_Work instructions_: Output the first line of the listing and each line after it, up to and including the line that contains "(12.0, 0.1, 0.6)]", exactly as written, minus the pictures.
■ ■ ■ ■
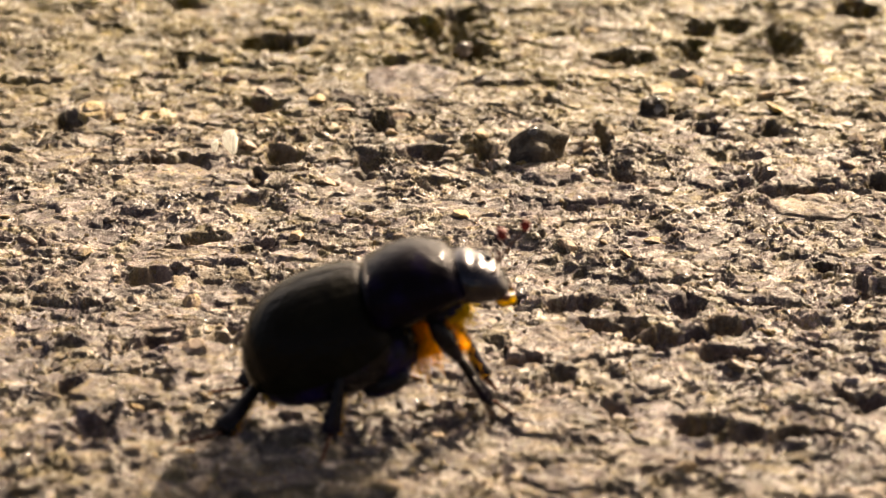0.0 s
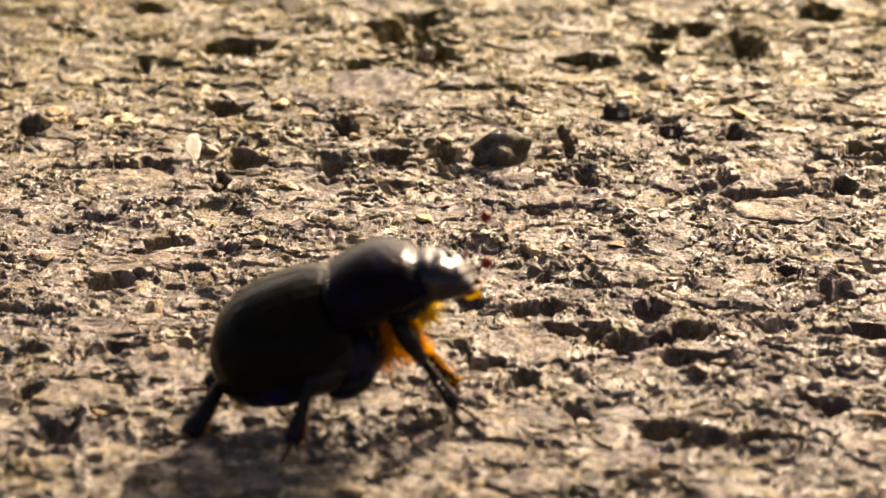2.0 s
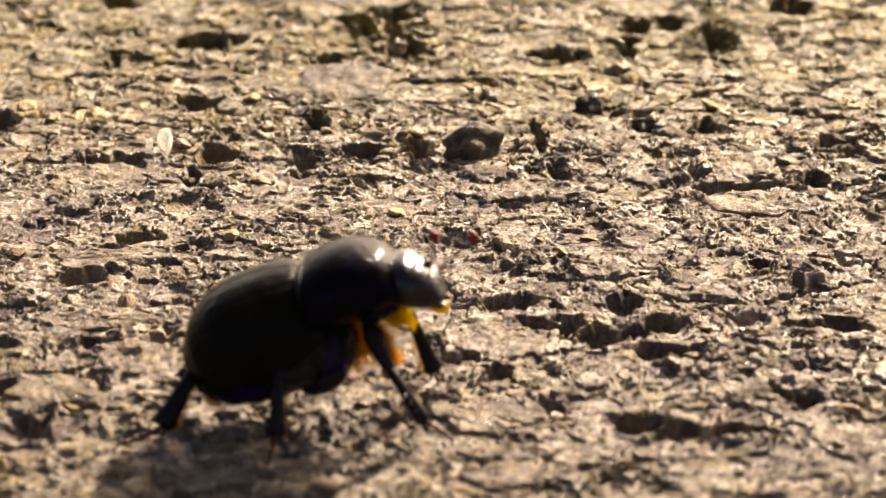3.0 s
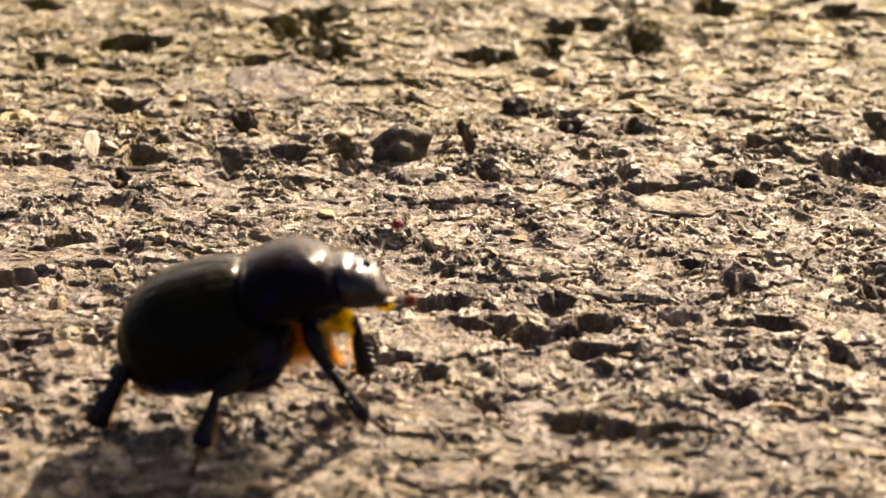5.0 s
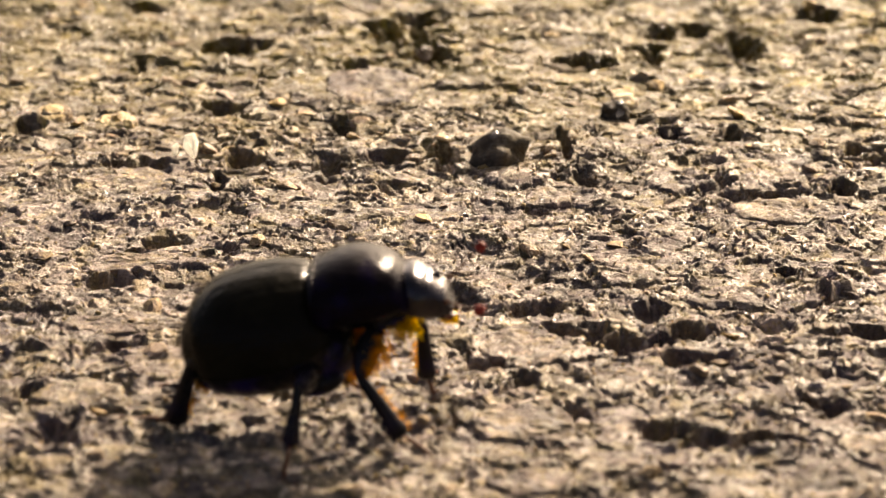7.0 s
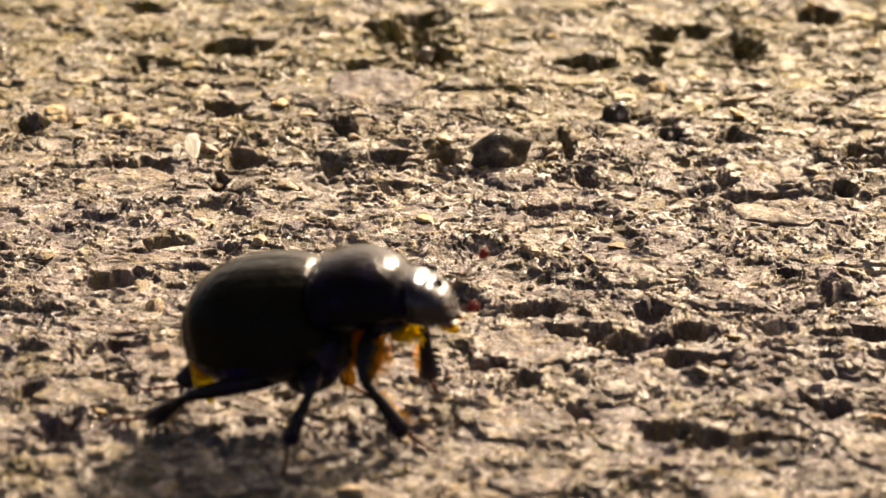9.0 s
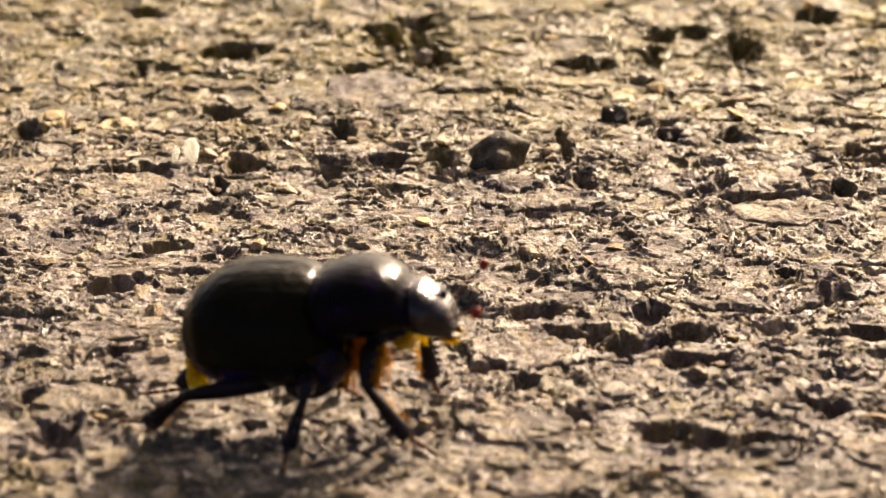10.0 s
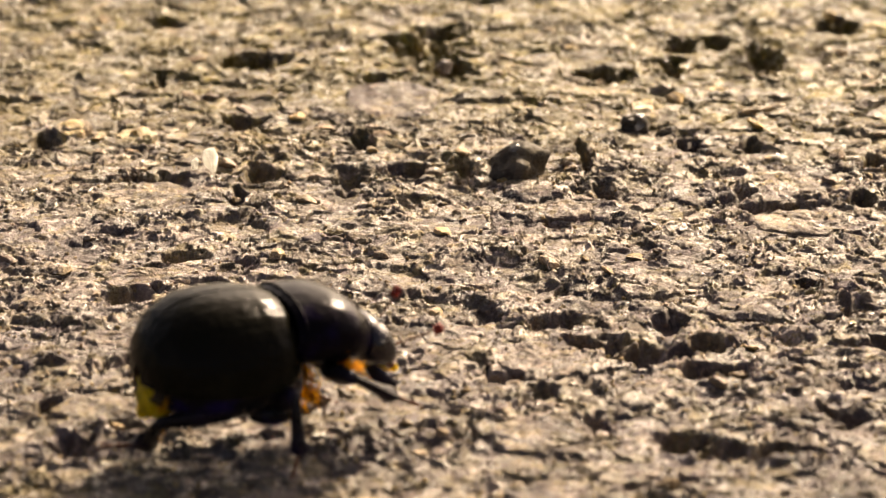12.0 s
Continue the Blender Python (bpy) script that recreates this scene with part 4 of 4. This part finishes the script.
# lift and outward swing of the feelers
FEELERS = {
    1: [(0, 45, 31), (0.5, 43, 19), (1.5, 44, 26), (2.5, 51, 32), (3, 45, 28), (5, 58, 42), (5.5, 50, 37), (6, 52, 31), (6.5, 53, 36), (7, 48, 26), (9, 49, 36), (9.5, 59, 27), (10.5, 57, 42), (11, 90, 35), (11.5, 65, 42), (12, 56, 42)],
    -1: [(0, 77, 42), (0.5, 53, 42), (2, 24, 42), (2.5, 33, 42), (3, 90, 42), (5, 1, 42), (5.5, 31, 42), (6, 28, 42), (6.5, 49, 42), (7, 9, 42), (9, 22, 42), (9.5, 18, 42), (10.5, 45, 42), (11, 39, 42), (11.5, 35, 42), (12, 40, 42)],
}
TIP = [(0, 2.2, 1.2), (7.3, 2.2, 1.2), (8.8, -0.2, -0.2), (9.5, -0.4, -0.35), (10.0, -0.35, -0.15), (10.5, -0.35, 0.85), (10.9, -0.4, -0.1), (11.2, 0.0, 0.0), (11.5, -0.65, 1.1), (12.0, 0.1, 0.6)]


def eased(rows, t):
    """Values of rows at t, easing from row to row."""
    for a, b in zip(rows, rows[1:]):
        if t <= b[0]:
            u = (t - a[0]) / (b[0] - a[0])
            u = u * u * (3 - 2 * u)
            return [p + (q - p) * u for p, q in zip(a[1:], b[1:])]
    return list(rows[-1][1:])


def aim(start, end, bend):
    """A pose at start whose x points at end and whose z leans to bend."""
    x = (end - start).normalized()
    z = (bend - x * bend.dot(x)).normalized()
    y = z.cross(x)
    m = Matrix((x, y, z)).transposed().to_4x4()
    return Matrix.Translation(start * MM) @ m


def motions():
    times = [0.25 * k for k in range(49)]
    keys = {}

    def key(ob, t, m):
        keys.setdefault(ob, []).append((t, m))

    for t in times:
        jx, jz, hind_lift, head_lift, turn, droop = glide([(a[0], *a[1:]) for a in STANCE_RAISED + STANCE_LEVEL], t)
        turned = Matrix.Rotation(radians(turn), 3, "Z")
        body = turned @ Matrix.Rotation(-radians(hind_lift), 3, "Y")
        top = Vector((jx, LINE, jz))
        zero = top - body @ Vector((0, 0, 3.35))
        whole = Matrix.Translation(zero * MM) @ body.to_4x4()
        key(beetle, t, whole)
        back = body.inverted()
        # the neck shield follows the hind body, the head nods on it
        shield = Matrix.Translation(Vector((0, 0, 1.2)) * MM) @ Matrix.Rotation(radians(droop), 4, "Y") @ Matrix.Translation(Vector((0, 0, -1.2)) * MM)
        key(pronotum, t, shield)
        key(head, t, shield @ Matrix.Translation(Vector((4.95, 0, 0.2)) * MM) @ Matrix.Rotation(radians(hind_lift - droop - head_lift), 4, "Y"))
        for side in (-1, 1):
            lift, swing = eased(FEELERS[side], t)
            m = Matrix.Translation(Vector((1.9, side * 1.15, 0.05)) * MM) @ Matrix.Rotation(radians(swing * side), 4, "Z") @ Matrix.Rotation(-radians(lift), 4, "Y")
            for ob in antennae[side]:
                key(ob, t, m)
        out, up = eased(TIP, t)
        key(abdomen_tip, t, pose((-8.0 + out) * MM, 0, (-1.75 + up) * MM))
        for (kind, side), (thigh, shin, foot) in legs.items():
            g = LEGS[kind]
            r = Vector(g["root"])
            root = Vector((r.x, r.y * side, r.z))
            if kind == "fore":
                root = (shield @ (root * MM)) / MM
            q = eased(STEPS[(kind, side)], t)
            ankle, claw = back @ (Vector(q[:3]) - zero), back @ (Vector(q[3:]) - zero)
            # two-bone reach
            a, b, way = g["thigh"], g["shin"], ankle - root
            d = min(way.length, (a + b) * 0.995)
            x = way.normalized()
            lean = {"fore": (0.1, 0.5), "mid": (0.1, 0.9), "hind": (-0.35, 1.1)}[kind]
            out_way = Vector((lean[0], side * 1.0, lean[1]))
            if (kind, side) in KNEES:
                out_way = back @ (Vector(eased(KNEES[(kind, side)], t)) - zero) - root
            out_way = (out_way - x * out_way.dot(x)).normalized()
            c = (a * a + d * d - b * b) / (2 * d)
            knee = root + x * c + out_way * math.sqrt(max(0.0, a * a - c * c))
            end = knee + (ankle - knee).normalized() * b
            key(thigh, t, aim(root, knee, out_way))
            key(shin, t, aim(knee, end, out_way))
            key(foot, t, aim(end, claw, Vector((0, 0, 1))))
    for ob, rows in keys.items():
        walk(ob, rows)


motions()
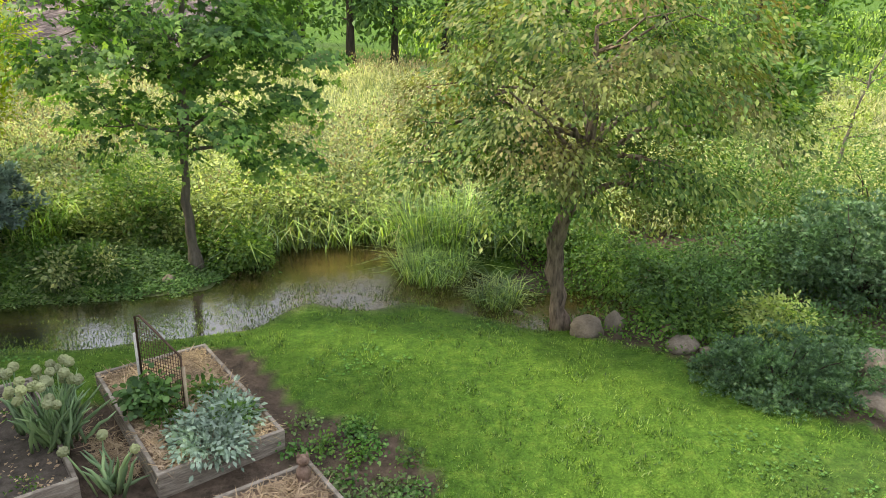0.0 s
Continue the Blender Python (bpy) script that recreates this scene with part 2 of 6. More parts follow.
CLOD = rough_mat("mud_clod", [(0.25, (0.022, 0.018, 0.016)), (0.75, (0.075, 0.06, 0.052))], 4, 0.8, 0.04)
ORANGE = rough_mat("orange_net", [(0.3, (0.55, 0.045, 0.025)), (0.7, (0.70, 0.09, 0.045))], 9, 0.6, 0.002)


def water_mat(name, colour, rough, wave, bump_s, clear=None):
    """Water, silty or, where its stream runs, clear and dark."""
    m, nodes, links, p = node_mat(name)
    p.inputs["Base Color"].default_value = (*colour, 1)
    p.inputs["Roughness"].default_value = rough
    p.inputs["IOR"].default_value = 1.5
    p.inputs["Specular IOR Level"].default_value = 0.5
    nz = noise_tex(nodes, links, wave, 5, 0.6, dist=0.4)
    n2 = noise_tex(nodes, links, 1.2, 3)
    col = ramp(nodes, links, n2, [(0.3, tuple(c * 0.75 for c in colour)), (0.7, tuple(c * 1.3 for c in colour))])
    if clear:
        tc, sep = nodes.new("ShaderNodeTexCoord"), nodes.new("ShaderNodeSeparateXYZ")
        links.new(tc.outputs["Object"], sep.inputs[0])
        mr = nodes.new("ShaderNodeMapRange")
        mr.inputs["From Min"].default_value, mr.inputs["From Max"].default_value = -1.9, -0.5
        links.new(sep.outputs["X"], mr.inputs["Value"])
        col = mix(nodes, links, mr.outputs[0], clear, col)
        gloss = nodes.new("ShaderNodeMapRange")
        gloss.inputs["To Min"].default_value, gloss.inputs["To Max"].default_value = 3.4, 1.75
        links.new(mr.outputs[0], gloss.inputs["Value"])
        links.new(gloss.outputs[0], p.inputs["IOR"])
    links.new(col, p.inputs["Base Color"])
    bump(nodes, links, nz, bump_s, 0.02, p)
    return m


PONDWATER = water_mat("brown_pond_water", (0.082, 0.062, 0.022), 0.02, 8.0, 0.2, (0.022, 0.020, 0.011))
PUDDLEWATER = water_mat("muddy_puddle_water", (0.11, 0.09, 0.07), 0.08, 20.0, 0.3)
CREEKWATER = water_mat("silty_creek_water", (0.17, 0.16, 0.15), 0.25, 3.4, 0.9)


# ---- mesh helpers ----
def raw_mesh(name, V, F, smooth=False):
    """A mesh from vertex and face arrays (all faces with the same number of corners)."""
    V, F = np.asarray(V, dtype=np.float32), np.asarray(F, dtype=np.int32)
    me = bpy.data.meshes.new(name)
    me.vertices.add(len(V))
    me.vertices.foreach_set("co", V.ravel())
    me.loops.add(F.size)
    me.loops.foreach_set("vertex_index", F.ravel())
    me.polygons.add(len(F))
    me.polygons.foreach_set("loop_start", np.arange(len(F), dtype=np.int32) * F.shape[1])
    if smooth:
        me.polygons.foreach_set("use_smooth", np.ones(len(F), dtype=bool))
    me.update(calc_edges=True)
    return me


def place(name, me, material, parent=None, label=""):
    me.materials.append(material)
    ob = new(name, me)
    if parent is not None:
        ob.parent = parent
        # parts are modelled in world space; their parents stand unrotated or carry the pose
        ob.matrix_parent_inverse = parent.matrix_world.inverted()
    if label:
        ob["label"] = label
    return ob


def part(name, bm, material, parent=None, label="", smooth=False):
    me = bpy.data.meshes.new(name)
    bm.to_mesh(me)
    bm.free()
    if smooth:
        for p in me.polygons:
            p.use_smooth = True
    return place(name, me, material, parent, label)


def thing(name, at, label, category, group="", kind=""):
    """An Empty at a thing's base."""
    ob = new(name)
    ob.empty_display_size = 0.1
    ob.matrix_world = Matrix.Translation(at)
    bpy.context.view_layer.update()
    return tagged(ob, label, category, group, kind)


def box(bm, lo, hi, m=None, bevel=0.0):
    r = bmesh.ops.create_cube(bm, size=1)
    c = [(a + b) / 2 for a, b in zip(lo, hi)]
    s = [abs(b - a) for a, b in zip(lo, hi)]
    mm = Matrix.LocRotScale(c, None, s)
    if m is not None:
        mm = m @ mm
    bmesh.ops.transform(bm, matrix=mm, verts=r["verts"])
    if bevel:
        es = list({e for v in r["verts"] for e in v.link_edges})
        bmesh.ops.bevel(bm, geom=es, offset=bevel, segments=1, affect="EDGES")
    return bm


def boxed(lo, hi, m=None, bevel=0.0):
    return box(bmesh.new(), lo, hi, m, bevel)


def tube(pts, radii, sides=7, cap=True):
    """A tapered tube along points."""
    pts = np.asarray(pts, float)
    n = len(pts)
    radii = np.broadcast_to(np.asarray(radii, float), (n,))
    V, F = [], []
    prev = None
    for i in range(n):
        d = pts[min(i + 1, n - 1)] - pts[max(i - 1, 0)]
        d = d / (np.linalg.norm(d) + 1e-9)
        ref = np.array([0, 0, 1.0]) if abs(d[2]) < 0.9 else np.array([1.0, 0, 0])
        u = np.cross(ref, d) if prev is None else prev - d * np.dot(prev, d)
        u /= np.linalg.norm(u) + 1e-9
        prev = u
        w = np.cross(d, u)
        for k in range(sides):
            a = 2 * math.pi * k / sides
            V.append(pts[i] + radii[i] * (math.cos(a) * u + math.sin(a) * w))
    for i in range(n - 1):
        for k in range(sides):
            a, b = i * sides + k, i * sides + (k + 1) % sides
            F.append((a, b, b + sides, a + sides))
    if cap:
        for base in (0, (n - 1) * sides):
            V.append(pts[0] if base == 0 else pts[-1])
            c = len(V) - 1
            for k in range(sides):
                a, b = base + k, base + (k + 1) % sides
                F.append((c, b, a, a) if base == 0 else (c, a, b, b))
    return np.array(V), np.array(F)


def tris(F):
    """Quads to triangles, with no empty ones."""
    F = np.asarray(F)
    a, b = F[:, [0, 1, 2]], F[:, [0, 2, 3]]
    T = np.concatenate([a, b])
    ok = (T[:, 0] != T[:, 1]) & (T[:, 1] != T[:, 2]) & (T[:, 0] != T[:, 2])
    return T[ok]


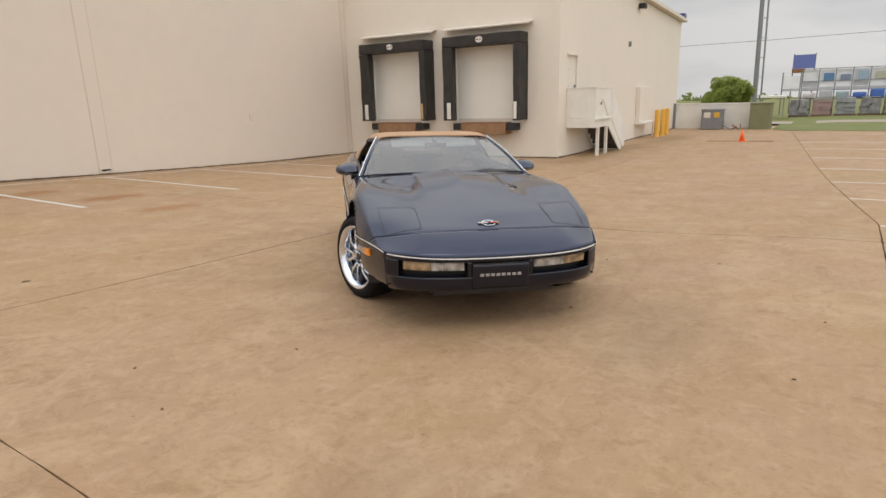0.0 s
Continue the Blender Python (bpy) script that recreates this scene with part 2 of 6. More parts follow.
■ ■ ■ ■
_Task output_:
0.0 s
2.0 s
3.0 s
5.0 s
7.0 s
9.0 s
10.0 s
12.0 s
Continue the Blender Python (bpy) script that recreates this scene with part 4 of 4. This part finishes the script.
# lift and outward swing of the feelers
FEELERS = {
    1: [(0, 45, 31), (0.5, 43, 19), (1.5, 44, 26), (2.5, 51, 32), (3, 45, 28), (5, 58, 42), (5.5, 50, 37), (6, 52, 31), (6.5, 53, 36), (7, 48, 26), (9, 49, 36), (9.5, 59, 27), (10.5, 57, 42), (11, 90, 35), (11.5, 65, 42), (12, 56, 42)],
    -1: [(0, 77, 42), (0.5, 53, 42), (2, 24, 42), (2.5, 33, 42), (3, 90, 42), (5, 1, 42), (5.5, 31, 42), (6, 28, 42), (6.5, 49, 42), (7, 9, 42), (9, 22, 42), (9.5, 18, 42), (10.5, 45, 42), (11, 39, 42), (11.5, 35, 42), (12, 40, 42)],
}
TIP = [(0, 2.2, 1.2), (7.3, 2.2, 1.2), (8.8, -0.2, -0.2), (9.5, -0.4, -0.35), (10.0, -0.35, -0.15), (10.5, -0.35, 0.85), (10.9, -0.4, -0.1), (11.2, 0.0, 0.0), (11.5, -0.65, 1.1), (12.0, 0.1, 0.6)]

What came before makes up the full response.